Light at the end of the tunnel

news: Light at the end of the tunnel

MOTORISTS already experiencing lengthy delays at rush hour on the approach to the Marquês de Pombal roundabout can expect more diversions this month. From April 15, as work on laying paving stones and kerbs picks up pace, the traffic will be diverted south of Avenida Joaquim António Aguiar, from the crossroads at Rua Conselheiro Fernando de Sousa up to the crossroads at Rua Castilho on a stretch of road measuring 550 metres.

Until September, the traffic between Amoreiras and the Marquês roundabout will be able to flow on the surface again. But light could soon be at the end of the tunnel as work on the entire project is anticipated to be completed by the beginning of next year.
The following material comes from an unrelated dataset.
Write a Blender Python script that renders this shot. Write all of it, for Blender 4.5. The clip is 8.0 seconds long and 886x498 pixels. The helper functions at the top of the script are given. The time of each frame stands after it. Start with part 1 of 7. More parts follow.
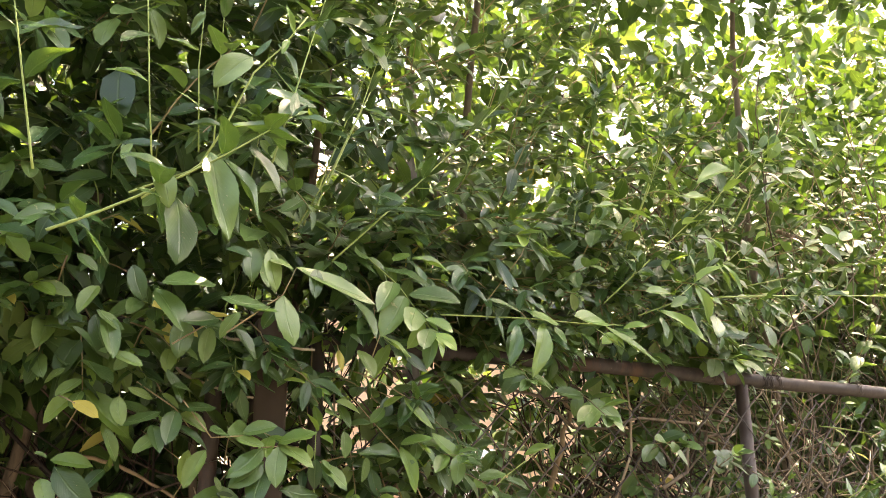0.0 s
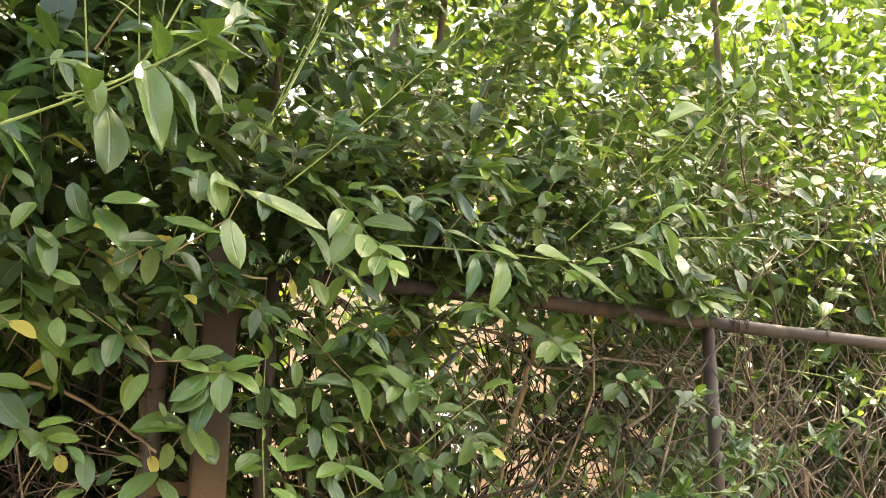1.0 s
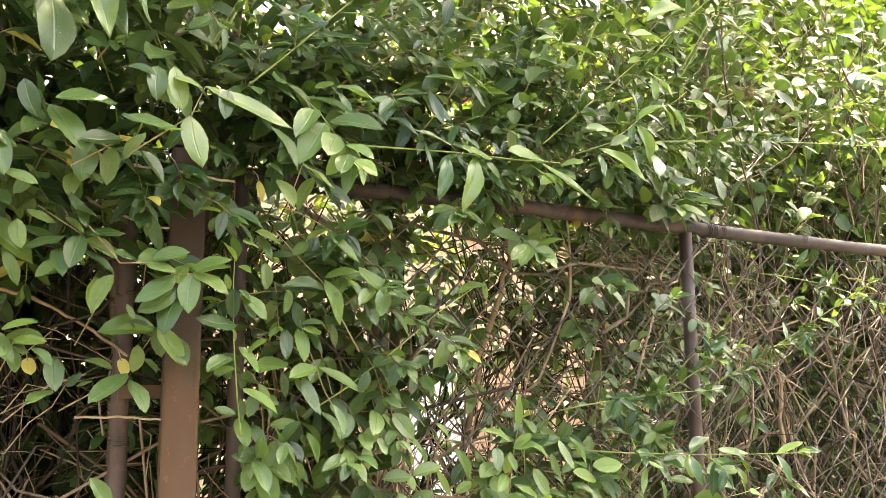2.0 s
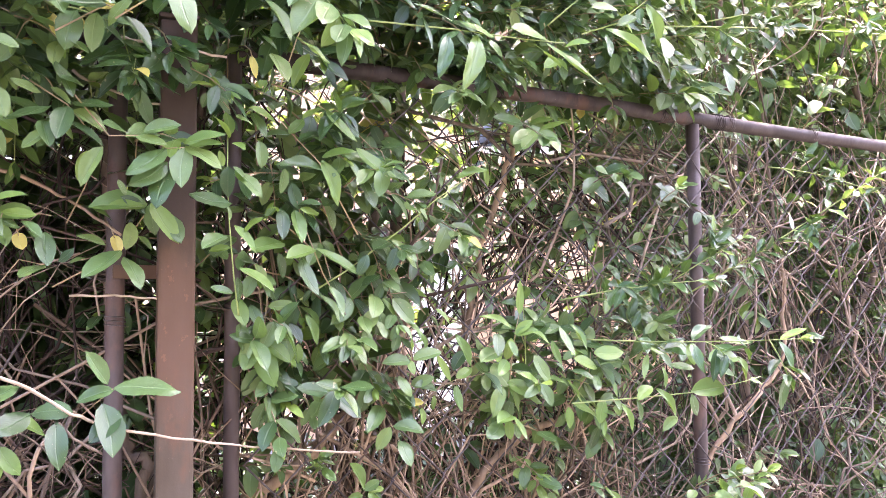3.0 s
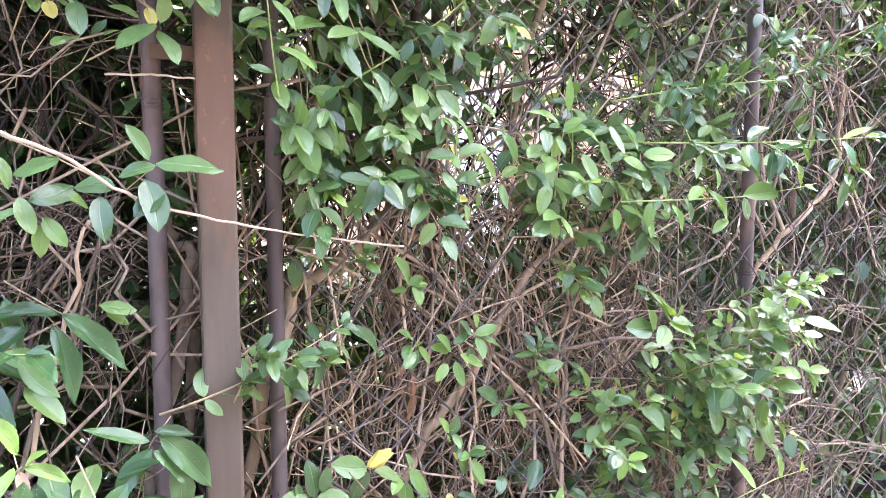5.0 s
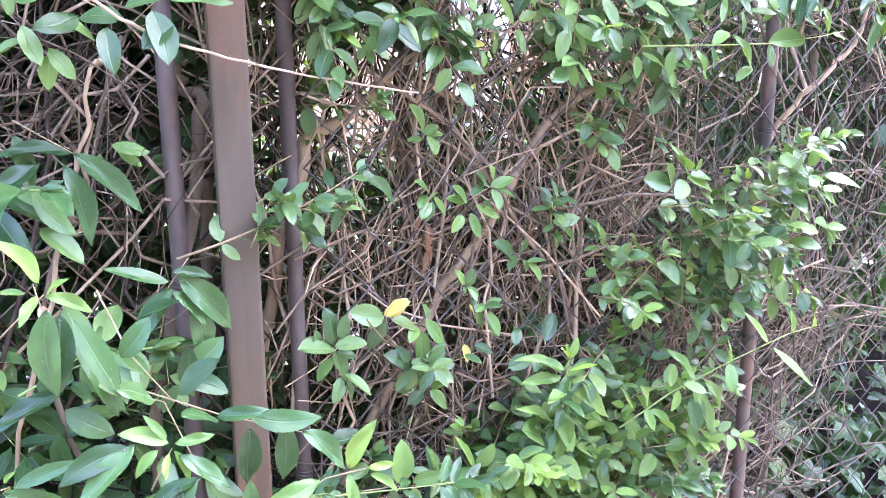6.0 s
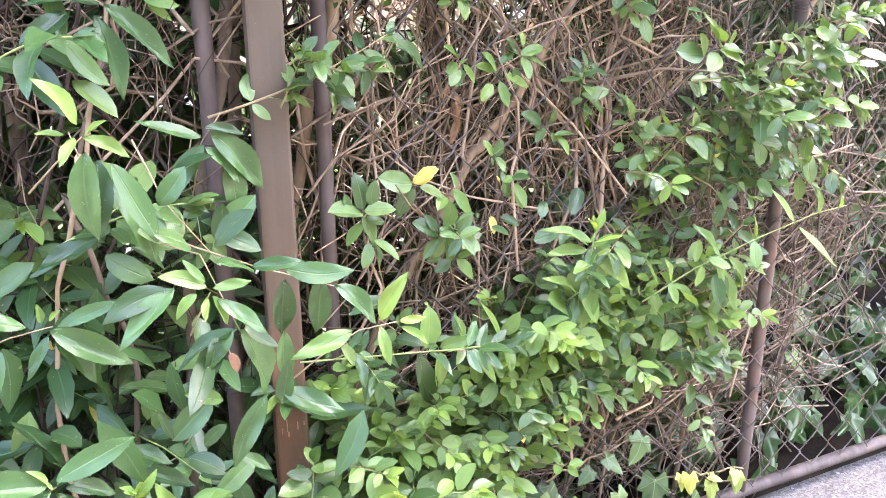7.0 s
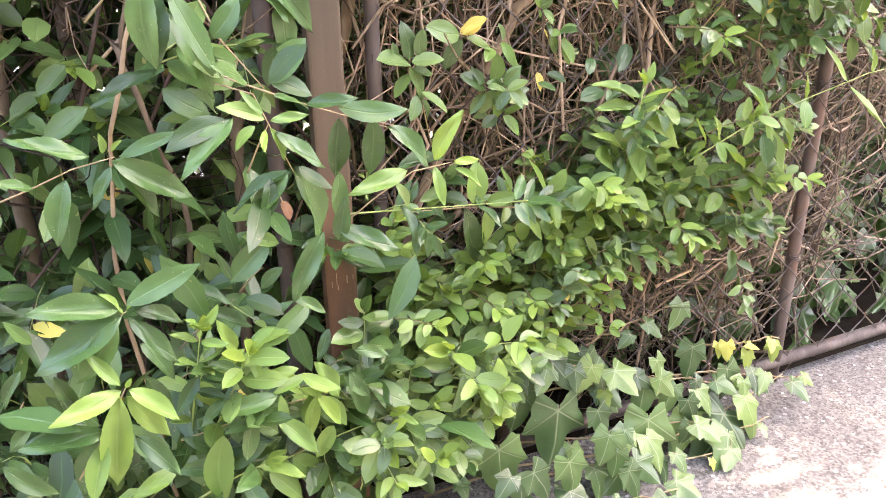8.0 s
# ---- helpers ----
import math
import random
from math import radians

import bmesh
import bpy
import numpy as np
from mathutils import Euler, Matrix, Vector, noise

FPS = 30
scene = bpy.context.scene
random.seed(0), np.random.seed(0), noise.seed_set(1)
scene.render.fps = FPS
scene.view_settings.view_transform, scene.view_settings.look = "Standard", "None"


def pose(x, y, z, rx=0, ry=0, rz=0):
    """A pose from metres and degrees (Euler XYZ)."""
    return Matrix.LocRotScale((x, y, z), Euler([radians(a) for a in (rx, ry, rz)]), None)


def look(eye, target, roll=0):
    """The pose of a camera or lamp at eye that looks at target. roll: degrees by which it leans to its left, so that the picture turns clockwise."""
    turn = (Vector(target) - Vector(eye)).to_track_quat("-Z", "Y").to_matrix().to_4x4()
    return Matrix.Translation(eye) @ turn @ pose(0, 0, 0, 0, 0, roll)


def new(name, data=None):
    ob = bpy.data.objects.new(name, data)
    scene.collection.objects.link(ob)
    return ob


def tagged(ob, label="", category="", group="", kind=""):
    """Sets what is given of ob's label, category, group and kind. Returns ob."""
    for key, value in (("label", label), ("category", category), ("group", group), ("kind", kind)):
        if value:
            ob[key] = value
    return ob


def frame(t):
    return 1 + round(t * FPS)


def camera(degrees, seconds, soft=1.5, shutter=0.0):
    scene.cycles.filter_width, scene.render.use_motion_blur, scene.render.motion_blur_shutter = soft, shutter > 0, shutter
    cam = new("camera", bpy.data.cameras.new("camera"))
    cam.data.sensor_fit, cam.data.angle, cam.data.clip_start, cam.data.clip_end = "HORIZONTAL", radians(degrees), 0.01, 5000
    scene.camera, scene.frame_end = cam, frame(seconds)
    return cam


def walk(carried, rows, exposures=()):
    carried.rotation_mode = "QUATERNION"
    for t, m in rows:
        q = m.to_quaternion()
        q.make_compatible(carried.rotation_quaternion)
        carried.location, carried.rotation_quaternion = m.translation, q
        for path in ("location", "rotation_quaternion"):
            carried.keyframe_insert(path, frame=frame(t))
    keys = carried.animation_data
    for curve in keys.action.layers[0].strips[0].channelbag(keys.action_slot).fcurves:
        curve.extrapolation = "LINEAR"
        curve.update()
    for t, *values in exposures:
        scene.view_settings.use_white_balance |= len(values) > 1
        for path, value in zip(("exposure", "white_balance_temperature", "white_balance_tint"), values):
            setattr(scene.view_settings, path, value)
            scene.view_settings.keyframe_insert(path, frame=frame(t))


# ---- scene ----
cam = camera(55.0, 8.0, soft=0.5)
ROWS = [
    (0.0, -0.0064, 0.0033, 1.4695, 106.458, 0.179, -0.310),
    (0.5, 0.0268, 0.0189, 1.4512, 104.868, -0.016, -0.410),
    (1.0, 0.0421, 0.0399, 1.4331, 103.841, -0.411, -1.146),
    (2.5, 0.0717, 0.0765, 1.3785, 95.966, 0.715, -1.902),
    (3.0, 0.0709, 0.0968, 1.3481, 93.661, 0.466, -1.564),
    (3.5, 0.0672, 0.1095, 1.3203, 91.711, 0.697, -0.636),
    (4.0, 0.0591, 0.1202, 1.3009, 88.943, 0.428, -0.326),
    (5.5, 0.0416, 0.1403, 1.2299, 80.811, 0.099, 0.708),
    (6.0, 0.0328, 0.1425, 1.1922, 76.995, 0.364, 0.711),
    (6.5, 0.0313, 0.1302, 1.1628, 74.288, 0.104, 1.002),
    (7.0, 0.0142, 0.1213, 1.1304, 71.219, 0.143, 1.816),
    (7.5, -0.0067, 0.1096, 1.0859, 67.737, 0.943, 2.346),
    (8.0, -0.0227, 0.0921, 1.0573, 65.121, 0.794, 3.087),
]
EXPOSURES = [(0.0, 3.64, 8900, 18), (1.0, 3.79, 9200, 13), (2.5, 4.36, 7950, 24), (3.0, 4.60, 6650, 38), (3.5, 4.62, 6750, 34), (4.0, 4.46, 6750, 27), (5.5, 4.76, 5900, 30), (6.0, 4.75, 5750, 29), (6.5, 4.76, 6000, 29), (7.0, 4.78, 6600, 27), (7.5, 4.68, 7050, 25), (8.0, 4.47, 7650, 26)]
walk(cam, [(t, pose(*place)) for t, *place in ROWS], EXPOSURES)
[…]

The current timetable for the various phases of the work between now and 2006 was discussed recently at a meeting with the Tunnel Co-ordination Office, the Lisbon Câmara President, Pedro Santana Lopes, Câmara Vice President, António Carmona Rodrigues, and other councillors and executive officers.

Lisbon’s Marquês de Pombal tunnel has proved a long-running fiasco since work began on the project at the start of 2004. In April last year, a Lisbon judge ordered excavation work on the tunnel to stop because an environmental impact study hadn’t been carried out. Only 17 per cent of the tunnel had been completed, when an official complaint was filed by Lisbon lawyer, José Sá Fernandes.

An initial report on the tunnel, compiled by a private consultancy, IPA, boasted that the tunnel would “contribute to a better flow of traffic in the area”. “It is envisaged the tunnel will improve air quality and reduce the level of noise pollution,” the report went on.

But the project’s main objective is to solve the chronic traffic jams in the area, particularly in Avenida Eng. Duarte Pacheco.

The tunnel was also the flagship election campaign promise of recently reinstated Câmara President, Santana Lopes’s. It ended up being an issue that blew up in his face as the former Prime Minister was made a laughing stock by the national press. C.G.